§ **Provided material**
□ □ □ □ □
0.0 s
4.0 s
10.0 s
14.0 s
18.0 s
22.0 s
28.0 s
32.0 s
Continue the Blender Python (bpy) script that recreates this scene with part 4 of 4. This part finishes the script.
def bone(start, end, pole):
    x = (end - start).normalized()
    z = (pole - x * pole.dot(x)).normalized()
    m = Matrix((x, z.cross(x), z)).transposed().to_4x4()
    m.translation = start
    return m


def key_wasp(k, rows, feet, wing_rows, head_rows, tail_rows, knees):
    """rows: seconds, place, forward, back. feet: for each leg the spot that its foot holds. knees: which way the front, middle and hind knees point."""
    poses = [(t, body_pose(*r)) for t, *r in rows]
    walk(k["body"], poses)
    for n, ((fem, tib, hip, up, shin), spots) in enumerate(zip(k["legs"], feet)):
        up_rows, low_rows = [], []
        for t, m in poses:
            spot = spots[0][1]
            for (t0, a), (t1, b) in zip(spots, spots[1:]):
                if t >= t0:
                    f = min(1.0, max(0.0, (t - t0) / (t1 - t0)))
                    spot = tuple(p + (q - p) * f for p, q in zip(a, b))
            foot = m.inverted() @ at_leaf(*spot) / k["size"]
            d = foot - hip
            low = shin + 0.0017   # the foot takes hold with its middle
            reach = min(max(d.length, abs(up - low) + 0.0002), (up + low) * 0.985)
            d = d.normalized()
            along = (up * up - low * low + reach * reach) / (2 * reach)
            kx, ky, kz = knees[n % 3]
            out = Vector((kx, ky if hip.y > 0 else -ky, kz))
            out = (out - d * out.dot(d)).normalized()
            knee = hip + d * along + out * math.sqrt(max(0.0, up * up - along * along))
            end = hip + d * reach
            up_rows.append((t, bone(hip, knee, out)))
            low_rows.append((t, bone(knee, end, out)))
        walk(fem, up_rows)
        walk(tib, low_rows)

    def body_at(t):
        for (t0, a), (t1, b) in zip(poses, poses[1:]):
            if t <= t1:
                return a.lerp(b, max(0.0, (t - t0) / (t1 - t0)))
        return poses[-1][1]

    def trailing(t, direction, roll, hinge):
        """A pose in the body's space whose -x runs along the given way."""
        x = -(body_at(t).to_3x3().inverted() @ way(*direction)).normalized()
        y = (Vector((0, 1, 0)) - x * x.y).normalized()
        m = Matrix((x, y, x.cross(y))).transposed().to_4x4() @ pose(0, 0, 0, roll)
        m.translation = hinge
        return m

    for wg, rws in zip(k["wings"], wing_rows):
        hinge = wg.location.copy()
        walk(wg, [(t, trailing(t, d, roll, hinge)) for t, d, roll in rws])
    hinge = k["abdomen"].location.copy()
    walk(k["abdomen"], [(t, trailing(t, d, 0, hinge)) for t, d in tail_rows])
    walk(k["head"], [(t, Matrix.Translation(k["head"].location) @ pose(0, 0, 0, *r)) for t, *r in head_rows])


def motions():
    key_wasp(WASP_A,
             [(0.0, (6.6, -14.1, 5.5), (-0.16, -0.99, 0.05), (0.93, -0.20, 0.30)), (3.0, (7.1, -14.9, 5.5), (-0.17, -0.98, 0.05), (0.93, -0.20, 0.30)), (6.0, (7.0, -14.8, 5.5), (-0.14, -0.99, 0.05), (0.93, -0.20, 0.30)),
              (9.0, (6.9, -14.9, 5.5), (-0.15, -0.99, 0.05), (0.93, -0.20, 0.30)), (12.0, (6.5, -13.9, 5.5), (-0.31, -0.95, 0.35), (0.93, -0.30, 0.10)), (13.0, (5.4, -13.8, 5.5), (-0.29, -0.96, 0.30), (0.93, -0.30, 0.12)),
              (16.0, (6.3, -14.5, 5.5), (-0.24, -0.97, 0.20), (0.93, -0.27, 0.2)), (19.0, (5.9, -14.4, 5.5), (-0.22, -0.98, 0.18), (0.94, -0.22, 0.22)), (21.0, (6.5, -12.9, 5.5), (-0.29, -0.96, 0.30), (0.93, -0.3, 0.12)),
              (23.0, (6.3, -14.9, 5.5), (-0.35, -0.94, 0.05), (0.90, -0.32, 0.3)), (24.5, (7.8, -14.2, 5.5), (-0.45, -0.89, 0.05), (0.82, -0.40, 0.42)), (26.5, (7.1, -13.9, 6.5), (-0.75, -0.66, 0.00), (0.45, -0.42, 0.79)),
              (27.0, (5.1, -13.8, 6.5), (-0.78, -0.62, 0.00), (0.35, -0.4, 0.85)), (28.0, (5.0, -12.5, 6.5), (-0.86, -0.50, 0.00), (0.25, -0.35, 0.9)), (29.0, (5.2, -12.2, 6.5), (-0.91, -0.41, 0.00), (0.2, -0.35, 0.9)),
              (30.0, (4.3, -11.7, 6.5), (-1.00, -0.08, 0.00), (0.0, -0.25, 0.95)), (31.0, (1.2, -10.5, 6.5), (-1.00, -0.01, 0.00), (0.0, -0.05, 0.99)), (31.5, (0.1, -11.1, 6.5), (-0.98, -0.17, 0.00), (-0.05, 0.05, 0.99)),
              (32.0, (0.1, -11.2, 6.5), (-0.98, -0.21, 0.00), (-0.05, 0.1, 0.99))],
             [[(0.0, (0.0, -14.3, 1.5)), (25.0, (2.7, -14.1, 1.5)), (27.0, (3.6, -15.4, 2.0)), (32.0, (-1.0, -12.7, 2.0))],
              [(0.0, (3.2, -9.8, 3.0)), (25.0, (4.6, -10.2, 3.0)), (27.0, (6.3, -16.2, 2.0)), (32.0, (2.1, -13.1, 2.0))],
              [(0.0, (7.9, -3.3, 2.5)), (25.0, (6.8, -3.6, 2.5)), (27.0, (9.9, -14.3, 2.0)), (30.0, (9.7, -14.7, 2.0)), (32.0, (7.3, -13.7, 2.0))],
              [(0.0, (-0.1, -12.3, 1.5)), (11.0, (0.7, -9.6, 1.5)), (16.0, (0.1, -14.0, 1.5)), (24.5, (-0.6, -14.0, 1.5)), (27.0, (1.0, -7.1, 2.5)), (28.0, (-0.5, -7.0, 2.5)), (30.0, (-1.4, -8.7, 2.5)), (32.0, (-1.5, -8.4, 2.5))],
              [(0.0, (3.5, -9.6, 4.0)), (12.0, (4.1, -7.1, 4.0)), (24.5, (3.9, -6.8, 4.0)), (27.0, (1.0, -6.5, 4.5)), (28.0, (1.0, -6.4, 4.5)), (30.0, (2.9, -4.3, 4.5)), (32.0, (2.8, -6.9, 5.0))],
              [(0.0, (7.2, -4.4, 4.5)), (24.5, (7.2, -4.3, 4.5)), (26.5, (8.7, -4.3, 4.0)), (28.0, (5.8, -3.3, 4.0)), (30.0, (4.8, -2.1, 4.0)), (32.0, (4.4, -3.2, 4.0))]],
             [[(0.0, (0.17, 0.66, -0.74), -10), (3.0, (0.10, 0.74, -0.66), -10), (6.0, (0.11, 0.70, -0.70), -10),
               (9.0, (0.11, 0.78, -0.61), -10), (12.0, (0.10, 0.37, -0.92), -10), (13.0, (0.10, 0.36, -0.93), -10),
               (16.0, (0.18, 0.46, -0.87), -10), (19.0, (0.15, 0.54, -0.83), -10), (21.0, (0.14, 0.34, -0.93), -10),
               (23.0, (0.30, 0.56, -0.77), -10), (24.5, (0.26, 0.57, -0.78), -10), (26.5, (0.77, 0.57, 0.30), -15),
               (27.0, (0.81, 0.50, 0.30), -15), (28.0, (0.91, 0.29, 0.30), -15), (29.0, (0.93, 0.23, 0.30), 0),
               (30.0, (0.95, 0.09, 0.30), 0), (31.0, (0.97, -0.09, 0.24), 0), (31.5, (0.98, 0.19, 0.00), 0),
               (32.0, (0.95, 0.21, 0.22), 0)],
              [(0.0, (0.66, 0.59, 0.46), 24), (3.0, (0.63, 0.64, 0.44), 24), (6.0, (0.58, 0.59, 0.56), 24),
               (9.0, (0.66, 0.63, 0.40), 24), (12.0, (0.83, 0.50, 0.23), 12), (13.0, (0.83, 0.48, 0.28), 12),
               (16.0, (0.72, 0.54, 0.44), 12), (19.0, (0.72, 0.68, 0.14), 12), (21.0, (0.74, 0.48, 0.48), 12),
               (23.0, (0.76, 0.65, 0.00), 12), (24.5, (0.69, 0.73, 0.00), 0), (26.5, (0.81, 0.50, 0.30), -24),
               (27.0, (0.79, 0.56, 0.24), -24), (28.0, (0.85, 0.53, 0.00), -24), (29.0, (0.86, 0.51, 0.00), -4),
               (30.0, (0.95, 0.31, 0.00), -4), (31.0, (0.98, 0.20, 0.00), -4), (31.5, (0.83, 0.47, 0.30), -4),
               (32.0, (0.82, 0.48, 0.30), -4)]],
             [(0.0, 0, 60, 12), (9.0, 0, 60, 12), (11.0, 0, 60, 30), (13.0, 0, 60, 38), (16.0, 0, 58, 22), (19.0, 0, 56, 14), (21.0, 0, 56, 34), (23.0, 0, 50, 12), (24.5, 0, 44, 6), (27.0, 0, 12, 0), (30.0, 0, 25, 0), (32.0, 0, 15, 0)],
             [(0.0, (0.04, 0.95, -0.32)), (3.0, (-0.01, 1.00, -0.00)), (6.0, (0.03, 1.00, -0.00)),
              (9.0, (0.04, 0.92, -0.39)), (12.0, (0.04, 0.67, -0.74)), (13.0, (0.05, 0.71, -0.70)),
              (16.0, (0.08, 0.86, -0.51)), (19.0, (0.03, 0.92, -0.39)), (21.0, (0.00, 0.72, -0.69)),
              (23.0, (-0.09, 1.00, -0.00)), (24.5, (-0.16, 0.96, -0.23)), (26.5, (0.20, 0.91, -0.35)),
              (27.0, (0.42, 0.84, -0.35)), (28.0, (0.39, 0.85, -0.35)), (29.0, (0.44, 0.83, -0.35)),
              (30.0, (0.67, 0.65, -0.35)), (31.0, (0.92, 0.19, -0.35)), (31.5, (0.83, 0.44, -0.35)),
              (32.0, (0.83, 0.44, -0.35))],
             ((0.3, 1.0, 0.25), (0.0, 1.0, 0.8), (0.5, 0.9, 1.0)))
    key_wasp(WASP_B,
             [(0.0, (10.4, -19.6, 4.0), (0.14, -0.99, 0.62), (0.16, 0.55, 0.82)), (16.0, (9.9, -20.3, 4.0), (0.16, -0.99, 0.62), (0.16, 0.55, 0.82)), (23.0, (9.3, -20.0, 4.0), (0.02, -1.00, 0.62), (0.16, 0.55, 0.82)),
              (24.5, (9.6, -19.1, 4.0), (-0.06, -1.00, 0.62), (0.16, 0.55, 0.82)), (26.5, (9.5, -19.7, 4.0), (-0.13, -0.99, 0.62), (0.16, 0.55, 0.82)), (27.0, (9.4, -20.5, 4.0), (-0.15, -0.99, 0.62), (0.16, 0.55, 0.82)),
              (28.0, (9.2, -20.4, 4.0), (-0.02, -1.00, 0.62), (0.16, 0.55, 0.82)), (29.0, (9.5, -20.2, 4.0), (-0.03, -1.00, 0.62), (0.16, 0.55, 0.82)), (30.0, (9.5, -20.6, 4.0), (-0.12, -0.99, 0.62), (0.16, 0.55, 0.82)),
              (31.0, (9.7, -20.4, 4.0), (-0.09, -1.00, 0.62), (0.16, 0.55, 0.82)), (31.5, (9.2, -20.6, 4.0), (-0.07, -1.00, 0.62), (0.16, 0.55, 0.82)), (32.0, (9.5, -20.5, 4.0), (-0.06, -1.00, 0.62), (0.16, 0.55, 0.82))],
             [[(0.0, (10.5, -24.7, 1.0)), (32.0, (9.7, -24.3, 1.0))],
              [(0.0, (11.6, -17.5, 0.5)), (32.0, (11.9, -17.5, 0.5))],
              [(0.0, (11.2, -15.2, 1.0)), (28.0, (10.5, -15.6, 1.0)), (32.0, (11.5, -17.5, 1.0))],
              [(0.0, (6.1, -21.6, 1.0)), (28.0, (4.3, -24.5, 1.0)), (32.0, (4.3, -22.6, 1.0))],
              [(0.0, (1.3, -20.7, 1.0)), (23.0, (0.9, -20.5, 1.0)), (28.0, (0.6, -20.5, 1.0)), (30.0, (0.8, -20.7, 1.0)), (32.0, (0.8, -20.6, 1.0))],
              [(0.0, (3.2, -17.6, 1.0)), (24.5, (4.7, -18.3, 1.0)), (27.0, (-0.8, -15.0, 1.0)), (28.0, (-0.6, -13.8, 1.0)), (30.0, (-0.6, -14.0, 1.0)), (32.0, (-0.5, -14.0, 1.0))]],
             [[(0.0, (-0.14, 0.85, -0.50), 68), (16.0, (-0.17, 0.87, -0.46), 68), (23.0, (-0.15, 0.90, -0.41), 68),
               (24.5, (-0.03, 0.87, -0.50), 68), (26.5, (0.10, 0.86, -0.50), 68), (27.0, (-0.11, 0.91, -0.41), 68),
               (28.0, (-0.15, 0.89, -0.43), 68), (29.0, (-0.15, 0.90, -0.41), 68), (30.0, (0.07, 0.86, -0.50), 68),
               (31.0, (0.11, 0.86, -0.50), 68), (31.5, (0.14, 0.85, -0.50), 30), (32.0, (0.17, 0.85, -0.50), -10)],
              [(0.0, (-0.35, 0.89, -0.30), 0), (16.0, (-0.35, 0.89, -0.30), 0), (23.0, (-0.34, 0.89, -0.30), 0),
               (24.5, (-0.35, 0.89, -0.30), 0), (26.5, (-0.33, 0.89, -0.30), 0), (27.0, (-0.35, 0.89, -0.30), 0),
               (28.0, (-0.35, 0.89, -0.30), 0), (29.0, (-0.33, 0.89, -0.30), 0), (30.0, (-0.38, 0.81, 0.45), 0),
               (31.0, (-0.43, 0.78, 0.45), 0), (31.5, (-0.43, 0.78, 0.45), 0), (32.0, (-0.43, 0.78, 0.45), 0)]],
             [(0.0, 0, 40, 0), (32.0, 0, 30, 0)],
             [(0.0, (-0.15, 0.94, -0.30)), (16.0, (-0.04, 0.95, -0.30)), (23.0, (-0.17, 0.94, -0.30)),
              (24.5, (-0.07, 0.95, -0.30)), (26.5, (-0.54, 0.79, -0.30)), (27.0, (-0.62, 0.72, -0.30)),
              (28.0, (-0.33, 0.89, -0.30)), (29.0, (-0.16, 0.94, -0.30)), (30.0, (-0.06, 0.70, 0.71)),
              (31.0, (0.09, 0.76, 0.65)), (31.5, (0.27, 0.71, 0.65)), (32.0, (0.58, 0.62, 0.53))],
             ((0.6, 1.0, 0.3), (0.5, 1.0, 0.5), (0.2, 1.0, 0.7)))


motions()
□ □ □ □ □
§ **Description of the task**
Exactly as they stand, set down the lines from the top of the data through the line with "return poses[-1][1]".

§ **Finished answer**
0.0 s
4.0 s
10.0 s
14.0 s
18.0 s
22.0 s
28.0 s
32.0 s
Continue the Blender Python (bpy) script that recreates this scene with part 4 of 4. This part finishes the script.
def bone(start, end, pole):
    x = (end - start).normalized()
    z = (pole - x * pole.dot(x)).normalized()
    m = Matrix((x, z.cross(x), z)).transposed().to_4x4()
    m.translation = start
    return m


def key_wasp(k, rows, feet, wing_rows, head_rows, tail_rows, knees):
    """rows: seconds, place, forward, back. feet: for each leg the spot that its foot holds. knees: which way the front, middle and hind knees point."""
    poses = [(t, body_pose(*r)) for t, *r in rows]
    walk(k["body"], poses)
    for n, ((fem, tib, hip, up, shin), spots) in enumerate(zip(k["legs"], feet)):
        up_rows, low_rows = [], []
        for t, m in poses:
            spot = spots[0][1]
            for (t0, a), (t1, b) in zip(spots, spots[1:]):
                if t >= t0:
                    f = min(1.0, max(0.0, (t - t0) / (t1 - t0)))
                    spot = tuple(p + (q - p) * f for p, q in zip(a, b))
            foot = m.inverted() @ at_leaf(*spot) / k["size"]
            d = foot - hip
            low = shin + 0.0017   # the foot takes hold with its middle
            reach = min(max(d.length, abs(up - low) + 0.0002), (up + low) * 0.985)
            d = d.normalized()
            along = (up * up - low * low + reach * reach) / (2 * reach)
            kx, ky, kz = knees[n % 3]
            out = Vector((kx, ky if hip.y > 0 else -ky, kz))
            out = (out - d * out.dot(d)).normalized()
            knee = hip + d * along + out * math.sqrt(max(0.0, up * up - along * along))
            end = hip + d * reach
            up_rows.append((t, bone(hip, knee, out)))
            low_rows.append((t, bone(knee, end, out)))
        walk(fem, up_rows)
        walk(tib, low_rows)

    def body_at(t):
        for (t0, a), (t1, b) in zip(poses, poses[1:]):
            if t <= t1:
                return a.lerp(b, max(0.0, (t - t0) / (t1 - t0)))
        return poses[-1][1]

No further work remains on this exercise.